Привезла из Гатчины карманное издание Набокова, кучу маленьких книжечек, которые так удобно читать в метро, и начала перечитывать. И сразу окунулась в его мир, сразу влюбилась в него по новой, в его стиль, в его слово, в его построение фраз. Какие образы, какие детали, как он видит, как он умеет сказать о том, что он видит! Если бы я хотела писать, то только так, как он, а так я не смогу никогда (впрочем, если я захочу что-нибудь написать, не надейтесь, что это соображение меня остановит ). Внезапно посетила дурацкая мысль: мне отчаянно жаль, что такой человек, как он, так же смертен, как и все люди, о, если бы он жил и сейчас, и всегда, и раньше, и всегда вот так смотрел на мир вокруг себя и описывал его. Ну, это мое свойство, если мне нравится какой-то автор, мне хочется читать и читать его бесконечно.
Насколько все-таки примитивны шаблоны и ярлыки, которые постоянно навешивают на Набокова: эмигрантский писатель, всю жизнь в эмиграции тосковал по России, ни о чем другом писать не мог. Набоков был гораздо больше, шире и глубже. Некоторые книги читаешь и сгибаешься в три погибели - так низок их потолок, бывает, постоянно стукаешься об этот потолок головой, он едва выше нее. А у Набокова можно прыгать и махать руками, задрав голову, и над тобой будет только уходящее в высь пространство, и только твои возможности определяют, насколько высоко ты допрыгнешь.
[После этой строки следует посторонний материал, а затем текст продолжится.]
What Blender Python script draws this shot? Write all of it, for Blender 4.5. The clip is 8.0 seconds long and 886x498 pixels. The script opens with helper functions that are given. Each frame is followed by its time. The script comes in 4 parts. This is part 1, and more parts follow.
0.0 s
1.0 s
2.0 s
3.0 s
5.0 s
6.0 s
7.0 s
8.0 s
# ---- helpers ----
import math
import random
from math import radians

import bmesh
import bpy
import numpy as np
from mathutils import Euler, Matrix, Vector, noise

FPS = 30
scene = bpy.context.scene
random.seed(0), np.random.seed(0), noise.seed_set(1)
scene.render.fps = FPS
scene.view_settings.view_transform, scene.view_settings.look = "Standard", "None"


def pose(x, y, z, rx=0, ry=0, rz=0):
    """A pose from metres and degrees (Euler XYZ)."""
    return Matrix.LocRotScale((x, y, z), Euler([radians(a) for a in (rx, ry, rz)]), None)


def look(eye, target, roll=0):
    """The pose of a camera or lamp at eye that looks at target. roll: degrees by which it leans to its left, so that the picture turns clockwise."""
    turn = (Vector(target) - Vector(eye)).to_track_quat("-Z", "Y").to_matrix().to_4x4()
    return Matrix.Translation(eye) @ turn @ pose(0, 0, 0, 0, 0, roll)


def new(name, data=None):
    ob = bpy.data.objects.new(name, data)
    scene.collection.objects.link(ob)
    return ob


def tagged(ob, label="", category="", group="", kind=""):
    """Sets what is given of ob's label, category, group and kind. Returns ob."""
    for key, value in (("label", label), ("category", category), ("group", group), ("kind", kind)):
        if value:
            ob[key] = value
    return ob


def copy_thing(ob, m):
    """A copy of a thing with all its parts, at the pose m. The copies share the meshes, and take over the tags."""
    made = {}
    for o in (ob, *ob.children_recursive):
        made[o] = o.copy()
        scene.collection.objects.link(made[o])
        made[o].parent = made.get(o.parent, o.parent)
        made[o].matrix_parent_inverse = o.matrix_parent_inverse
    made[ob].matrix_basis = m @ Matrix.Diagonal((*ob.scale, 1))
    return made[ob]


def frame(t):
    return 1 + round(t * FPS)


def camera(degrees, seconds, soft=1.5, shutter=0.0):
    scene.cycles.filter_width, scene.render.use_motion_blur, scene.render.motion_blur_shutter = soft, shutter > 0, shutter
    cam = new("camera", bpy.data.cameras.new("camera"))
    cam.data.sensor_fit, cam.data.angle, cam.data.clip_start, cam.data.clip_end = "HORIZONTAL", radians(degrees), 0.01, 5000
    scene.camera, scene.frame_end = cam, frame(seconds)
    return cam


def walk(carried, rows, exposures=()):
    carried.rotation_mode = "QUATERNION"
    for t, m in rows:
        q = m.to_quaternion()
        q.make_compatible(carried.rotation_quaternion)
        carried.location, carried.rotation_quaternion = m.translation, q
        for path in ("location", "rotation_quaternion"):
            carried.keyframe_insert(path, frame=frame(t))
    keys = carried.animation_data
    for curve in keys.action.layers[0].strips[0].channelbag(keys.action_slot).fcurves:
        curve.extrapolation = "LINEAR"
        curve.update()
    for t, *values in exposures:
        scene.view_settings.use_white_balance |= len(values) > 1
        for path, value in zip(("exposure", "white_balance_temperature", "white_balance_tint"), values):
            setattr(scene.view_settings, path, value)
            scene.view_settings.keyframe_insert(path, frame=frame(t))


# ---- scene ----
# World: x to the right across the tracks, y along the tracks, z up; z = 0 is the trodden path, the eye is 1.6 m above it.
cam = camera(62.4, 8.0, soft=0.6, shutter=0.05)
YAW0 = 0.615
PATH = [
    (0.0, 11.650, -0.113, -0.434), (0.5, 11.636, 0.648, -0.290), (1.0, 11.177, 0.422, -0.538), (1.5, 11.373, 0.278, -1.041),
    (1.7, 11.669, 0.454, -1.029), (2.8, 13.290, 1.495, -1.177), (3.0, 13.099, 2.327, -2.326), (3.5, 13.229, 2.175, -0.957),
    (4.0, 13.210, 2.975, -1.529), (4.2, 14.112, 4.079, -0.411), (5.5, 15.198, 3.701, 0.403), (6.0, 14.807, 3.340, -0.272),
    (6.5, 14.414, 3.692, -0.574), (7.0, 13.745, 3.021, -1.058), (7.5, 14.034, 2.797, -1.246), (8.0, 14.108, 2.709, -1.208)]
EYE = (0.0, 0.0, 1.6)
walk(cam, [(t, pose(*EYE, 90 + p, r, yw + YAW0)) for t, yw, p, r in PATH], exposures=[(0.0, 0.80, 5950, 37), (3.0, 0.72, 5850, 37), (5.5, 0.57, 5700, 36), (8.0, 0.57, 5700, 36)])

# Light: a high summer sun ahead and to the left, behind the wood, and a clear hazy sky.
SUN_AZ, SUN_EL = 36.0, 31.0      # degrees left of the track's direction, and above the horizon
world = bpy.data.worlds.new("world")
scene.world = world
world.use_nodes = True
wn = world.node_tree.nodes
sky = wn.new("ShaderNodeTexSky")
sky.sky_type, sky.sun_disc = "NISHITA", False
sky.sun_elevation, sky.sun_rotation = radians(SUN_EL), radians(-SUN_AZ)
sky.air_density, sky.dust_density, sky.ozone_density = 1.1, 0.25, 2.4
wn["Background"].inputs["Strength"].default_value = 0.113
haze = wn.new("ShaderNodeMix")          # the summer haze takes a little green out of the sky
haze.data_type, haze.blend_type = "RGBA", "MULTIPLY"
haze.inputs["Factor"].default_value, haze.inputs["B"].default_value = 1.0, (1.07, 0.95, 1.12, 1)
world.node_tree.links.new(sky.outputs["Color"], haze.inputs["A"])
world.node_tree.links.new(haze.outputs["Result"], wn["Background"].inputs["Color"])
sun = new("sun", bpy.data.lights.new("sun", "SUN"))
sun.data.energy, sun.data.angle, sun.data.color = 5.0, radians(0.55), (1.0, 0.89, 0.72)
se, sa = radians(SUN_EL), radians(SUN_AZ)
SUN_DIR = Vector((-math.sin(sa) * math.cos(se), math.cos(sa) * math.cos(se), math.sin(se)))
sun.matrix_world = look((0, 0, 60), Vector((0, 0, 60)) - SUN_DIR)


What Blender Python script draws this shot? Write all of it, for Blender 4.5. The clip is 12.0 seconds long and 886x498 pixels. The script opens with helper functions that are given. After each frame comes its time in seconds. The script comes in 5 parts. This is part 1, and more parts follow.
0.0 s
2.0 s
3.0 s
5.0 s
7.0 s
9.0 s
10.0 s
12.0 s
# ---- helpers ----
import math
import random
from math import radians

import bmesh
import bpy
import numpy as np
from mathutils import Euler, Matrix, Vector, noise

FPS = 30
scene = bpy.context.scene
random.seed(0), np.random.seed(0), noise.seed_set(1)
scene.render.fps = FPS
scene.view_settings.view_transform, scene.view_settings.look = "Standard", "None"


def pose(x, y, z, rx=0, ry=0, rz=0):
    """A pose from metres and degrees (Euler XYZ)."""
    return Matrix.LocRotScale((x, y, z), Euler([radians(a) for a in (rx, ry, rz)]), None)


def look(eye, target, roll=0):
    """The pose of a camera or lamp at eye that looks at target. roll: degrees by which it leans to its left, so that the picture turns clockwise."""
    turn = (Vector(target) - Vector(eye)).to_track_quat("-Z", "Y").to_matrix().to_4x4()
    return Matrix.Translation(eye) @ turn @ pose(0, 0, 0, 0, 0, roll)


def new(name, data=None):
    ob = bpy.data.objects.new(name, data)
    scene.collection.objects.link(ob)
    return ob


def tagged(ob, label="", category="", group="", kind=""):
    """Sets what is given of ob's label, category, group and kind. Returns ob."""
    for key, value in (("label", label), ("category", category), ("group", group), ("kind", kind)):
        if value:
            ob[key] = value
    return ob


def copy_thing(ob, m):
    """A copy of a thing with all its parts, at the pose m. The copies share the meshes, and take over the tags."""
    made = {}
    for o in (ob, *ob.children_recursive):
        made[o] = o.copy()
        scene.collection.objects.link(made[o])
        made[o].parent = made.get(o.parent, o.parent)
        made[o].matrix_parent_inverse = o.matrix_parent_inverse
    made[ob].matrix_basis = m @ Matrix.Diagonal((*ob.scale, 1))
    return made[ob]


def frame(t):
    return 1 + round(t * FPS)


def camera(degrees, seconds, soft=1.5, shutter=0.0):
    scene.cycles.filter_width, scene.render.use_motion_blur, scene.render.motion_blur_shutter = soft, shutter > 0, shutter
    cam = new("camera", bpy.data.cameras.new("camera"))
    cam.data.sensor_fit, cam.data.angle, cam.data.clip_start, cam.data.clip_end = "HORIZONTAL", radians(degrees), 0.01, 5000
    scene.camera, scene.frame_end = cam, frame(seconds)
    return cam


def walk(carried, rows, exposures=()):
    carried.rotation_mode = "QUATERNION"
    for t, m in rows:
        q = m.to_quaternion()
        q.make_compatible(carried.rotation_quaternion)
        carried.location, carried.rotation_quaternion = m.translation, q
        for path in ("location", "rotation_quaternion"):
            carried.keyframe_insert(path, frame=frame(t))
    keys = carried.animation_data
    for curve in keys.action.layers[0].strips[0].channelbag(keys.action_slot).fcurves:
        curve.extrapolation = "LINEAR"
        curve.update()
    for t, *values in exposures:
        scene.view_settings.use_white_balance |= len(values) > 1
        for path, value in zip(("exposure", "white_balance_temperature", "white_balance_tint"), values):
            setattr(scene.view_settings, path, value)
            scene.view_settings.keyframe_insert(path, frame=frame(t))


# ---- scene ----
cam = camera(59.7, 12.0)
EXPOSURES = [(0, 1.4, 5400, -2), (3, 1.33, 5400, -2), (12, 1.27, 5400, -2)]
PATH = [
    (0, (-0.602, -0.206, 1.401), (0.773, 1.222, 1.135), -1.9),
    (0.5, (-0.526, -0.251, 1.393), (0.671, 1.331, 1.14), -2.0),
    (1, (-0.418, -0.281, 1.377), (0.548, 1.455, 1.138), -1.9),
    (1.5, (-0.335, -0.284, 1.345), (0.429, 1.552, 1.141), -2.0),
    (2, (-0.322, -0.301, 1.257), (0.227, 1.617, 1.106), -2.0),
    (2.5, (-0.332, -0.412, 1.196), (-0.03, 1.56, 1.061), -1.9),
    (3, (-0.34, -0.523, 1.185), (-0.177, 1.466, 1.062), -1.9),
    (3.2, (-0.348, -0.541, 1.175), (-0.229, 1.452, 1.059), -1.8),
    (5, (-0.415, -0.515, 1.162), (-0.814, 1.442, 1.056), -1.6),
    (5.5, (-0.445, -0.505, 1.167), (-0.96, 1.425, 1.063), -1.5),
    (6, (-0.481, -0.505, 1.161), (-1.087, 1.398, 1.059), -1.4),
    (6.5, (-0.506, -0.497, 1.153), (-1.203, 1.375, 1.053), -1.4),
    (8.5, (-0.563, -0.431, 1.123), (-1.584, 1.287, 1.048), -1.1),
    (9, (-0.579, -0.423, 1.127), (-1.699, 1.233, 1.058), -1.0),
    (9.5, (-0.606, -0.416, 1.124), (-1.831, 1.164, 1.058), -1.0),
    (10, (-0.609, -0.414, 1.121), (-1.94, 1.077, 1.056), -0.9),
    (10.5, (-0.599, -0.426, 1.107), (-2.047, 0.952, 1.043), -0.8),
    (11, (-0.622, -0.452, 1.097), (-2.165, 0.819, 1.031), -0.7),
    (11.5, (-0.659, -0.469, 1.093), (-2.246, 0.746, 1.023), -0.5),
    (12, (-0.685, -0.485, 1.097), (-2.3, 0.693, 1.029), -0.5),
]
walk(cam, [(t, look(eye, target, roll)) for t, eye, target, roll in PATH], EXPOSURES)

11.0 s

Отрывок из маленького рассказика "Письмо в Россию": Отрывок из маленького рассказика "Письмо в Россию": "Сейчас - ночь. Ночью особенно чувствуешь неподвижность предметов, - лампы, мебели, портретов на столе. Изредка за стеной в водопроводе всхлипывает, переливается вода, подступая как бы к горлу дома. Ночью я выхожу погулять. В сыром, смазанном черным салом, берлинском асфальте, текут отблески фонарей; в складках черного асфальта - лужи; кое-где горит гранатовый огонек над ящиком пожарного сигнала, дома - как туманы, на трамвайной остановке стоит стеклянный, налитый желтым светом столб, - и почему-то так хорошо и грустно делается мне, когда в поздний час пролетает, визжа на повороте, трамвайный вагон - пустой....
Теперь уже совсем пуста улица. Только старый дог, стуча когтями по панели, нехотя водит гулять вялую, миловидную девицу без шляпы, под зонтиком. Когда проходит она под красным огоньком, который висит слева, над пожарным сигналом, одна тугая черная доля зонтика влажно багровеет...
Слушай, я совершенно счастлив. Счастье мое - вызов. Блуждая по улицам, по площадям, по набережным вдоль канала, я с гордостью несу свое необъяснимое счастье. Прокатят века, - школьники будут скучать над историей наших потрясений, - все пройдет, все пройдет, но счастье мое, милый друг, счастье мое останется, - в мокром отражении фонаря, в осторожном повороте каменных ступеней, спускающихся в черные воды канала, в улыбке танцующей четы, во всем, чем Бог окружает так щедро человеческое одиночество".